Beyond personal circumstances, some properties may qualify for exemptions based on their use. Agricultural or “greenbelt” exemptions reduce the assessed value of land actively used for farming or preserved as open space. These exemptions encourage agricultural practices and conservation. Property owners seeking this type of exemption must usually demonstrate active agricultural production or adherence to specific land-use restrictions.
Local jurisdictions may offer additional, specialized programs. These could include disaster relief for properties damaged by natural calamities, historic preservation incentives, or energy efficiency improvement credits. Homeowners should consult their local assessor’s office or tax collector’s website to identify all available programs, understand their specific eligibility criteria, and obtain the necessary application forms. Submitting all required documentation before the specified deadline is crucial for securing these benefits.
Property owners have the right to appeal their property assessment if they believe it is inaccurate. The first step involves carefully reviewing the assessment notice from the local tax authority. This notice details the assessed value and provides the deadline for filing an appeal. Missing this deadline can result in forfeiture of the right to challenge the current year’s assessment.
Valid grounds for appeal typically fall into a few categories. A common reason is factual errors in the property’s data, such as incorrect square footage or inaccuracies in lot size. Another basis for appeal is if the assessed value exceeds the property’s actual market value. Finally, an appeal can be filed if the assessment is inequitable, meaning similar properties in the neighborhood are assessed at a significantly lower value.
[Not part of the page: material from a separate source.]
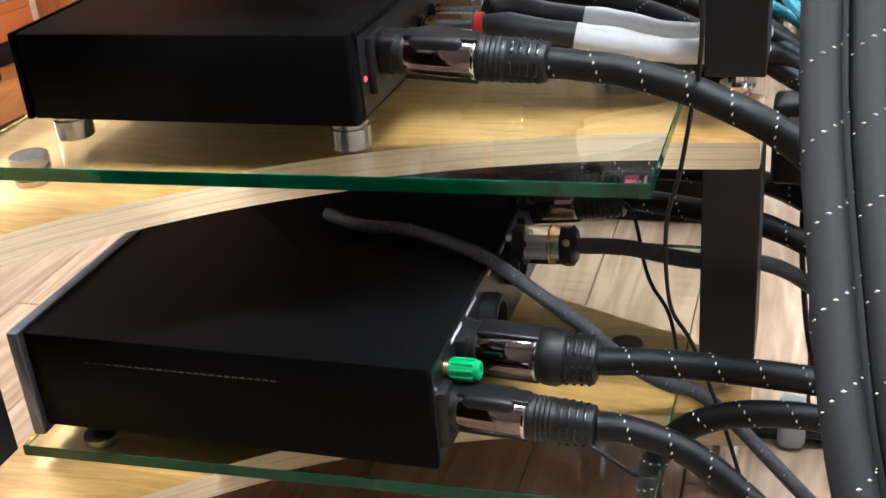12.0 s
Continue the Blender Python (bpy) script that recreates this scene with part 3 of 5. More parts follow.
        part("dished_face", lathe((x, y, -0.0035), (0, 0, 1), [(0, 0.0056), (0.0006, 0.0060), (0.0052, 0.0108), (0.0058, 0.0114), (0.0056, 0.0118), (0.001, 0.0118)], 30), CAST, b)
        if hollow:
            part("socket", lathe((x, y, -0.0060), (0, 0, 1), [(0, 0.0054), (0.0042, 0.0054), (0.0044, 0.0046), (0.0038, 0.0034), (0.0050, 0.0032), (0.0050, 0.0020), (0, 0.0019)], 24), GOLD, b)
            part("socket_hole", lathe((x, y, -0.0040), (0, 0, 1), [(0, 0.0021), (0.0006, 0)], 16), BLACK_CAP, b)
        else:
            part("cap", lathe((x, y, -0.0050), (0, 0, 1), [(0, 0.0056), (0.0030, 0.0056), (0.0034, 0.0052), (0.0034, 0)], 24), cap, b)
    # nameplate
    n = bmesh.new()
    prism([(a + 0.001, b + 0.0905) for a, b in round_rect(0.0635, 0.0252, 0.0055)], 0.0008, 0.0030, 0.0006, bm=n)
    np_ = part("nameplate", n, NAMEPLATE, s, "brushed silver nameplate with engraved lines")
    # two engraved words, as slim bars of their height
    for x0, x1, n, lo, hi, slant in ((-0.0375, 0.0435, 8, 0.1042, 0.1120, 0.0), (-0.0180, 0.0185, 5, 0.0915, 0.0988, 0.0016)):
        step = (x1 - x0) / n
        for k in range(n):
            for w0, w1 in ((0.06, 0.24), (0.62, 0.80)):
                u, v = x0 + step * (k + w0), x0 + step * (k + w1)
                part("engraved_bar", prism([(u, lo), (v, lo), (v + slant, hi), (u + slant, hi)], 0.0029, 0.0031), ENGRAVED_MID, np_, smooth=False)
    # pale number over a shifted dark copy that paints the shaded edge of the cut
    for m_, dx, dz in ((ENGRAVED_LIGHT, 0.0, 0.0032), (ENGRAVED, 0.0005, 0.0031)):
        part("engraved_number", lettering("N° 0145", 0.0138, 0.0002), m_, np_, "engraved serial line", m=Matrix.Translation((-0.0045 + dx, 0.0822 - dx * 0.5, dz)))
    return s


loudspeaker()


def speaker_cable(name, label, post, bend, sleeve_mat, ring_mat, after_mat, screw_mat, jumper=False):
    """A spade lug in clear sleeve with two clamp screws, then shrink sleeve and the cable itself, hanging from a binding post."""
    c = new(name)
    c.matrix_world = SPK
    c.empty_display_size = 0.01
    tagged(c, label, "cable", group="speaker cables")
    p = [Vector(q) for q in bend]
    d = (p[1] - p[0]).normalized()
    u = Vector((0, 0, 1))
    side = d.cross(u).normalized()
    out = side.cross(d).normalized()
    at = lambda s, o=0.0, w=0.0: p[0] + d * s + out * o + side * w
    # flat tongue under the post
    bm = bmesh.new()
    M = Matrix((side, d, out)).transposed().to_4x4()
    M.translation = p[0]
    tongue = box((-0.0062, -0.006, -0.0012), (0.0062, 0.016, 0.0012), 0.0006)
    bmesh.ops.transform(tongue, matrix=M, verts=tongue.verts)
    part("spade_lug", tongue, STEEL, c, "flat plated spade lug")
    sl = box((-0.0072, 0.0, -0.0040), (0.0072, 0.018, 0.0040), 0.0024, 3)
    for v in sl.verts:
        v.co += Vector((noise.noise(v.co * 300), 0, noise.noise(v.co * 260 + Vector((5, 5, 5))))) * 0.0009
    bmesh.ops.transform(sl, matrix=M, verts=sl.verts)
    part("clear_sleeve", sl, CLEAR, c, "wrinkled clear sleeve")
    part("colour_ring", lathe(at(0.0185), d, [(0, 0.0078), (0.0004, 0.0092), (0.0018, 0.0092), (0.0022, 0.0078)], 24), ring_mat, c)
    clamp = box((-0.0068, 0.0205, -0.0045), (0.0068, 0.042, 0.0050), 0.0020, 3)
    bmesh.ops.transform(clamp, matrix=M, verts=clamp.verts)
    cl = part("clamp", clamp, STEEL, c, "plated screw clamp under clear sleeve")
    for s in (0.0262, 0.0362):
        part("clamp_screw", lathe(at(s, 0.0046), out, [(0, 0.0042), (0.0012, 0.0042), (0.0016, 0.0036), (0.0016, 0.0020), (0.0008, 0.0016), (0.0008, 0)], 18), screw_mat, cl)
    part("crimp", lathe(at(0.0415), d, [(0, 0.0060), (0.0015, 0.0064), (0.004, 0.0052), (0.0055, 0.0056), (0.007, 0.0054)], 14), STEEL, c)
    q = [at(0.046)] + p[2:]
    n = 4
    if jumper:
        part("sleeve", tube(q, lambda f: 0.0058 + 0.0008 * math.sin(f * 9), 14, 8, wob=0.05), sleeve_mat, c)
    else:
        mid = q[n - 1]
        part("sleeve", tube(q[:n], lambda f: 0.0066 + 0.0006 * math.sin(f * 7), 14, 8, wob=0.06), sleeve_mat, c)
        part("jacket", tube(q[n - 1:], 0.0058, 14, 8), after_mat, c, "pale braid in a clear jacket")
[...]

Gathering compelling evidence is paramount for a successful appeal. For challenging the market value, recent comparable sales (“comps”) are highly effective, representing sales of similar properties that sold for less than your property’s assessed value might suggest. Property owners can research sales data through local real estate listings, public records, or by consulting a real estate agent. If there are errors in the property data, photographs documenting issues like disrepair or unique features can serve as strong visual evidence. In some cases, obtaining a professional appraisal from a licensed appraiser can provide an independent, expert opinion of value.
Before initiating a formal appeal, many jurisdictions offer an informal review process or an opportunity to meet with the assessor. This initial discussion allows property owners to present their evidence directly to the assessor’s office, potentially resolving discrepancies without a more formal proceeding. This informal step can save time and resources for both the homeowner and the assessing authority.
If an informal resolution is not reached, the formal appeal process begins by filing an official appeal form. This form, available from the local tax assessor’s or appeal board’s office, requires detailed information about the property, the reasons for the appeal, and the proposed value. After filing, the property owner will typically be notified of a hearing date.
Preparing for the hearing involves organizing all gathered evidence in a clear and concise manner. This includes creating a summary of the argument, presenting comparable sales data, highlighting property data errors, and providing any relevant photographs or appraisals. During the hearing, the property owner will present their case, answer questions from the hearing officer or board members, and potentially respond to the assessor’s counter-arguments. Decisions are typically communicated in writing after the hearing. If dissatisfied with the outcome, property owners may have options for further appeal to higher-level boards or the court system, though these steps often involve more complex procedures and potential legal costs.